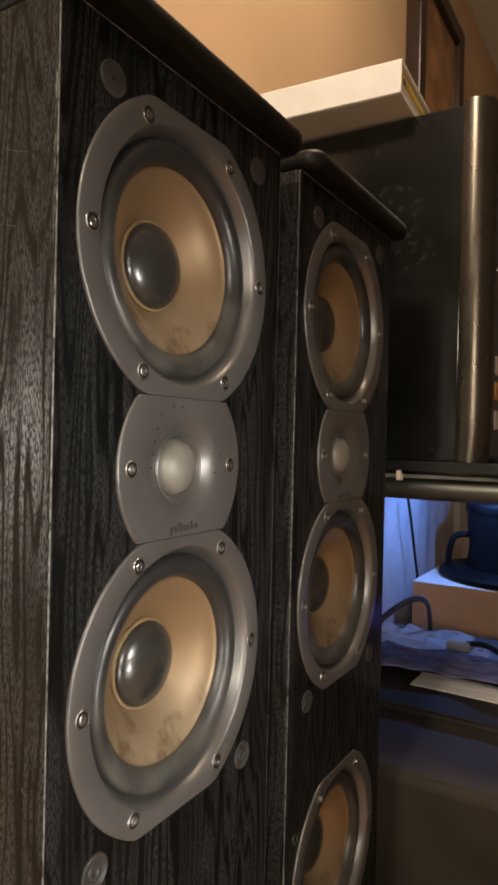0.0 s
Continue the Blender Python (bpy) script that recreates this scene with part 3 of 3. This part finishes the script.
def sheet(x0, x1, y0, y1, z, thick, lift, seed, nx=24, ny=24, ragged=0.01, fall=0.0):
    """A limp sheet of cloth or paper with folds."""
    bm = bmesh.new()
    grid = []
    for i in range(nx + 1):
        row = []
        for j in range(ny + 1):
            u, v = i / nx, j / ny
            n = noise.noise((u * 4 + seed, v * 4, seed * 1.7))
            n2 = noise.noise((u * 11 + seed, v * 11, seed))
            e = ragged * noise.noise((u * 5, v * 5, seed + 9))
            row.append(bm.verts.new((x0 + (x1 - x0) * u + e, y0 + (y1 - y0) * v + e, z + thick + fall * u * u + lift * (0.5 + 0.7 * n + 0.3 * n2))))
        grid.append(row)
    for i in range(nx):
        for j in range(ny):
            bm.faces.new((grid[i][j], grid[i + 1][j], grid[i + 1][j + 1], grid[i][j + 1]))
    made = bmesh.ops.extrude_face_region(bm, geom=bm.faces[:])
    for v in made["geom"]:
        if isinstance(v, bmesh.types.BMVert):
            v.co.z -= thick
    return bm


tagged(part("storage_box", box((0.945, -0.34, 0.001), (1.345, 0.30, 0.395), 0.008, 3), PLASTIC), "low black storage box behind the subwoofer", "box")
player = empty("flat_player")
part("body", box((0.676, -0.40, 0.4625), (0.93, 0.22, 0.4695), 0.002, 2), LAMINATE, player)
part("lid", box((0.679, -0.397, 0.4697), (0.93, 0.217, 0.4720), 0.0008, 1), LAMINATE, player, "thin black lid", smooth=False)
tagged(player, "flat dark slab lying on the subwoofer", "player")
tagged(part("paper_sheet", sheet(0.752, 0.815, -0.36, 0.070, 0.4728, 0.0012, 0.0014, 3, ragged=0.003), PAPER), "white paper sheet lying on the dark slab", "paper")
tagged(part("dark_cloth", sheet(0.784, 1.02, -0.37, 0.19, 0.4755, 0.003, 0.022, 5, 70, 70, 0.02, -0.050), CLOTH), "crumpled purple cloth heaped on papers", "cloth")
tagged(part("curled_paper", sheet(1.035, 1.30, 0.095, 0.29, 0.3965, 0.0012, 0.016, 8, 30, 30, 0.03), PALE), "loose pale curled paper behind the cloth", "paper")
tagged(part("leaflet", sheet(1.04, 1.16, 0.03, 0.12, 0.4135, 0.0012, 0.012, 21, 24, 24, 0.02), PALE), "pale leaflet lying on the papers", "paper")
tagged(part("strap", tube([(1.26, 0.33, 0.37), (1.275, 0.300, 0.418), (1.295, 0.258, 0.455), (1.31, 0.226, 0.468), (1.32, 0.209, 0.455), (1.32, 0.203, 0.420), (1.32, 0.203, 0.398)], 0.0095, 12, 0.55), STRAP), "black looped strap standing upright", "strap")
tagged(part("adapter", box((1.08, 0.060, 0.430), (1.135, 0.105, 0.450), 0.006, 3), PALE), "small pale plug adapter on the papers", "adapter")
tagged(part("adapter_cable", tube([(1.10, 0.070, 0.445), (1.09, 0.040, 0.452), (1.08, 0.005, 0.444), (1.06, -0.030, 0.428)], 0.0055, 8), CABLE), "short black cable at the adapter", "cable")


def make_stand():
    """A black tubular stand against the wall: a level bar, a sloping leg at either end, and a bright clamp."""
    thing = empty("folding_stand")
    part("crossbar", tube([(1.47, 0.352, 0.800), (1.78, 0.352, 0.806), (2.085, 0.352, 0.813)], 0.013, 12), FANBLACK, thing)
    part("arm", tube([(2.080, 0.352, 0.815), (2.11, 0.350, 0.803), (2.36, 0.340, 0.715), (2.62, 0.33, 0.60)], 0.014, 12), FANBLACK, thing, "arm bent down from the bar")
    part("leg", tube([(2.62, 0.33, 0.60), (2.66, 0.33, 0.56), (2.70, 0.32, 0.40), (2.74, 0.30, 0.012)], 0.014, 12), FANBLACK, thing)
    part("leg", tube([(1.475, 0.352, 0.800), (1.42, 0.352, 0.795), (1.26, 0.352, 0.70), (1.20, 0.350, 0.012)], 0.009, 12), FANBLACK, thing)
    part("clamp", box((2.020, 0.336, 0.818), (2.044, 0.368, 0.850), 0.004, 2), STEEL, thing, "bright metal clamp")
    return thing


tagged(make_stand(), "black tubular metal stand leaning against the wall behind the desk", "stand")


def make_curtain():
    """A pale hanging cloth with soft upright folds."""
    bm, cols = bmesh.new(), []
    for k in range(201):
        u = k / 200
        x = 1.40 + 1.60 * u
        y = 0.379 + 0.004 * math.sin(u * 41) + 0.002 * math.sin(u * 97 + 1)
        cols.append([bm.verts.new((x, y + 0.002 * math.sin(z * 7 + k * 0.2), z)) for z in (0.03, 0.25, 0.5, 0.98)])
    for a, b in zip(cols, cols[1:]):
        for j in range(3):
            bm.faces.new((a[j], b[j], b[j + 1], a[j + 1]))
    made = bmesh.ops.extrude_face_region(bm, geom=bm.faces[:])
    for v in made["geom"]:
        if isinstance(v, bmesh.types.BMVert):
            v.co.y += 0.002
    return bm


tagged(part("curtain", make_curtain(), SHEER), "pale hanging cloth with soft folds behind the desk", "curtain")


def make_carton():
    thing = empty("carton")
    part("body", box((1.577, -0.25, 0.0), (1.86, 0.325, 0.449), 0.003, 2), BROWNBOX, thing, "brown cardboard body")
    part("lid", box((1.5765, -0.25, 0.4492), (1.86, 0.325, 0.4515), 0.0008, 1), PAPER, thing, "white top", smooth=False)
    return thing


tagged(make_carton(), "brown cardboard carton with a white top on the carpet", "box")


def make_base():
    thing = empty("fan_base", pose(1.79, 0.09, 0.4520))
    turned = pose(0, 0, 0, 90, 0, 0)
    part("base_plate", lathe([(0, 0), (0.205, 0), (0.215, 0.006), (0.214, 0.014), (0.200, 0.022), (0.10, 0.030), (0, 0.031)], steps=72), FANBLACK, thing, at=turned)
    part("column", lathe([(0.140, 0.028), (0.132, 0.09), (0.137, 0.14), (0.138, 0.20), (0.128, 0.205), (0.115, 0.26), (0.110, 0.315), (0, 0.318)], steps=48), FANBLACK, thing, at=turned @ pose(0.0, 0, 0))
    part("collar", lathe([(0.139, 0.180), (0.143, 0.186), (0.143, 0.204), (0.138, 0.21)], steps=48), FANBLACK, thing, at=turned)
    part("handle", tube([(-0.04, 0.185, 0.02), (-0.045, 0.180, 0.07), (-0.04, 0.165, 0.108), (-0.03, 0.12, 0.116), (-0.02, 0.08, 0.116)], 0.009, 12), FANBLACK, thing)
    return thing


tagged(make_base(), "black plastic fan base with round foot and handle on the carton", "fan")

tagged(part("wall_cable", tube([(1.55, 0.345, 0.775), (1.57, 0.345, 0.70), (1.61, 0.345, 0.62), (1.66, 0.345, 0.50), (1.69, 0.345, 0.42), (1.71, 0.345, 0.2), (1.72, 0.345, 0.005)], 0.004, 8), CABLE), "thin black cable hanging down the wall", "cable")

-------

WHAT YOU SHOULD DO: Your answer should be a single number: the count of lines in the listing that contain the word "with".

ANSWER BELOW: 6